Just a quibble though in Mike's logic....
If Teck were not interested why would the "right of first offer" be so important? What he appears to be saying is that Teck doesn't look interested enough to pay our ask.
Another thing, if Teck were not that interested it would be better for them to get a paying partner immediately rather than delay.
If Teck weren't interested they should be dressing this up very fancy sooner rather than later, and they should help us promote the project not keep it hidden.
-Prospekt
Your first comment is spot on. It tells me Ernesto is not giving this away based on a temporary market cycle hurt further by a contraction in liquidity that has damaged the commodities industry. The mountain is still there. He is playing hardball and I respect that.

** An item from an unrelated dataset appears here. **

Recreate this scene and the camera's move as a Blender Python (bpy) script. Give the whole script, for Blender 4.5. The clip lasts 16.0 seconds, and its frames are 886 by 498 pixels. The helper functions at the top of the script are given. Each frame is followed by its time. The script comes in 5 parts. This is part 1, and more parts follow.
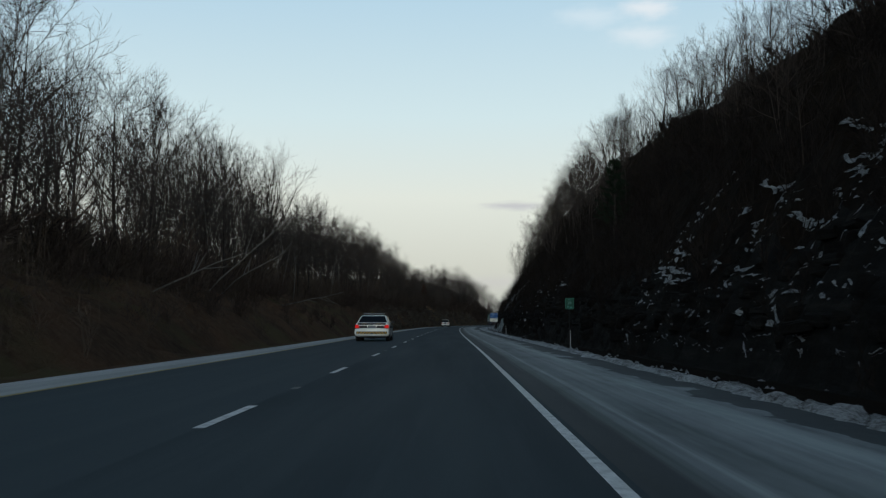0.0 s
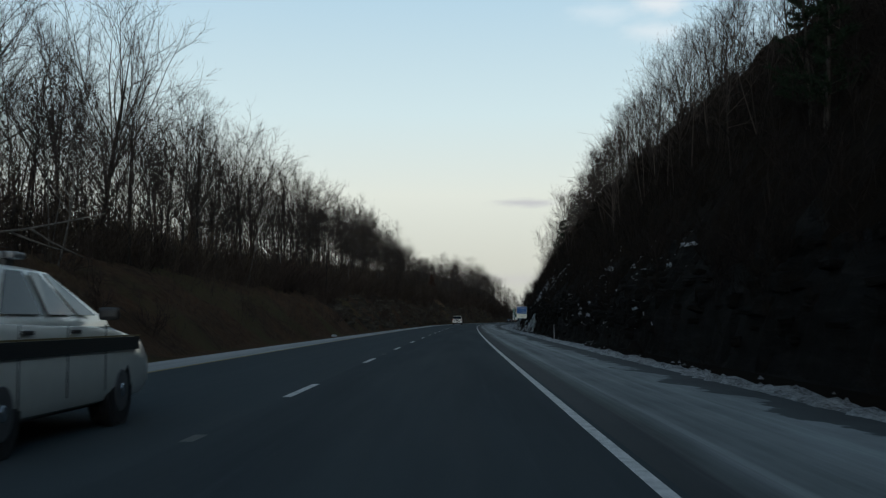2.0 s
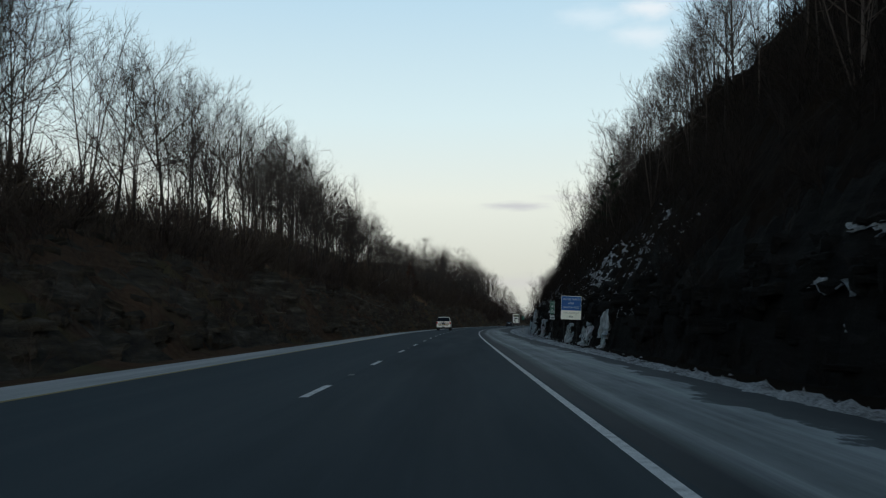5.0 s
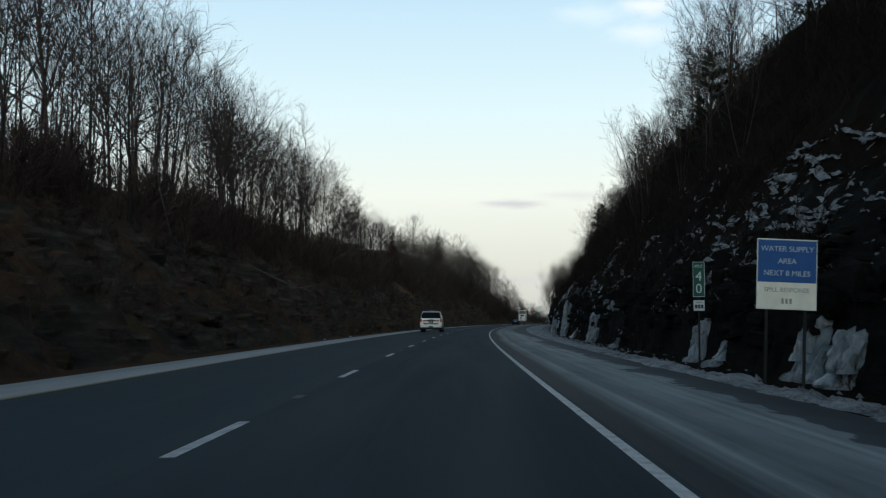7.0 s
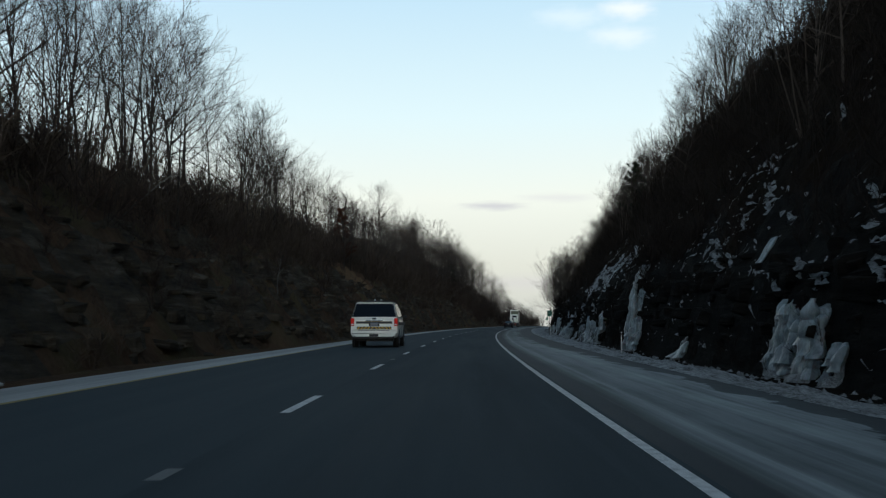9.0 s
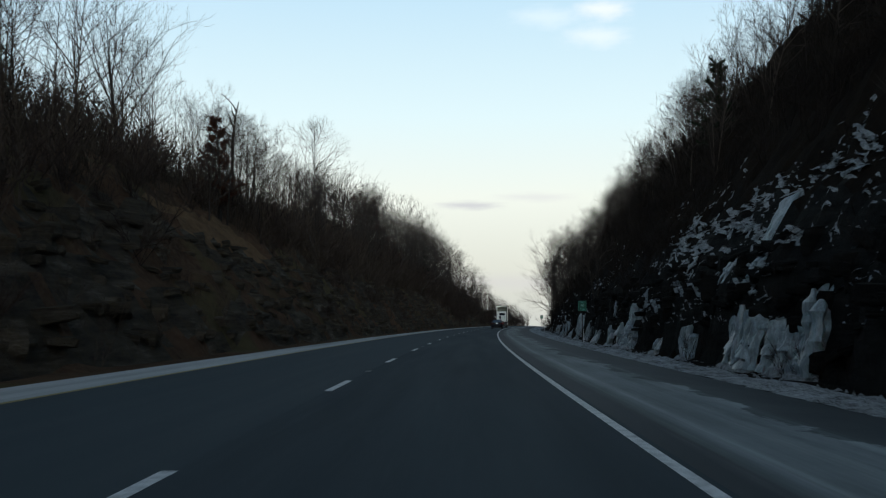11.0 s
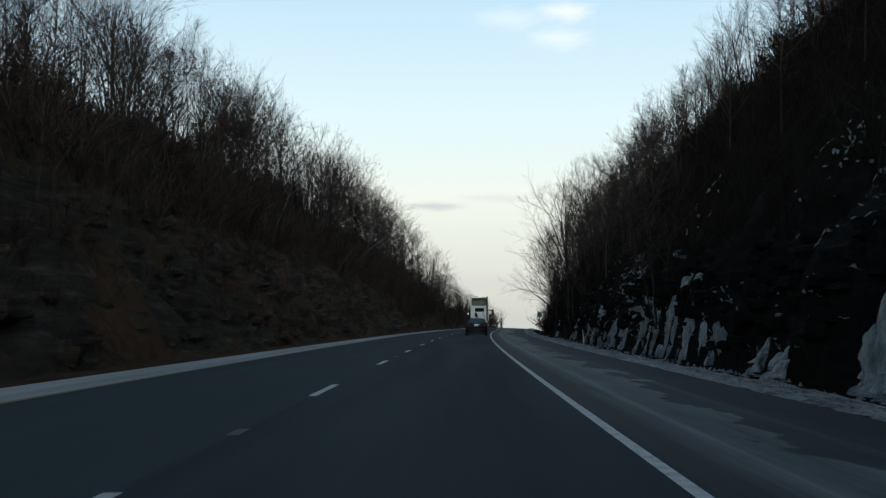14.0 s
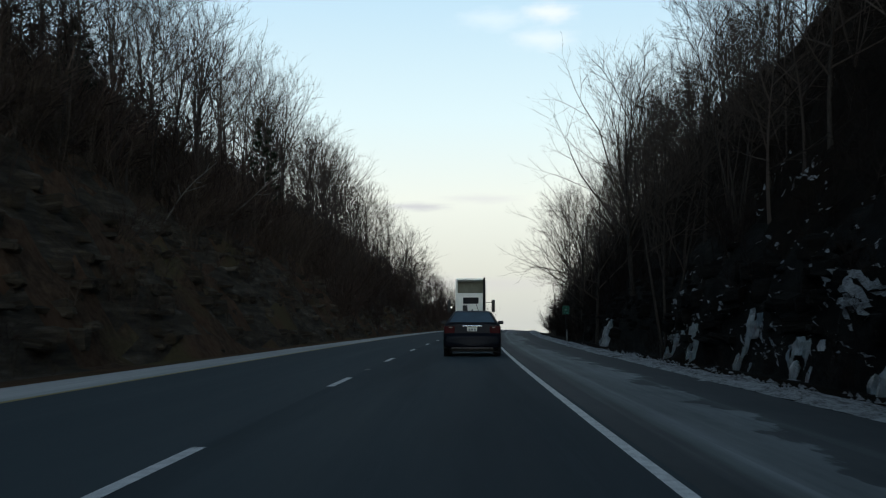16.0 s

"Right of First Offer" vs "Right of First Refusal" is my take on his Mike's logic. The latter allows Teck to wait until a deal is in place and step into the Purchaser's shoes. The former is a one time take it or leave it opportunity that plays into CUU's hand once the time is right. It doesn't allow Teck to play games, while lurking in the weeds.
Further, his logic does make sense if the Purchaser is CIC, or a company contolled by CIC. Reason being, CIC owns ~17% of Teck. If Teck were to take out CUU, CIC gets a free ride for 17%. If Teck feels 75% is plenty, CIC would be the logical purchaser after the ROFO is waived. Teck keeps their 75% and CIC, or subsidiary, takes an additional stake in the project. I suspect they both want to underpay for the property but CIC will have a greater need for it....and maybe make some use of those USD cash reserves sitting around.
Felix P. Chee, Head of CIC remains on Teck's Board. You don't necessarily want to bite the hand that feeds you...so to speak. To put it another way. If you owned 75% of a public entity with your brother and he wanted the other 25% would you dress it up before he secured it?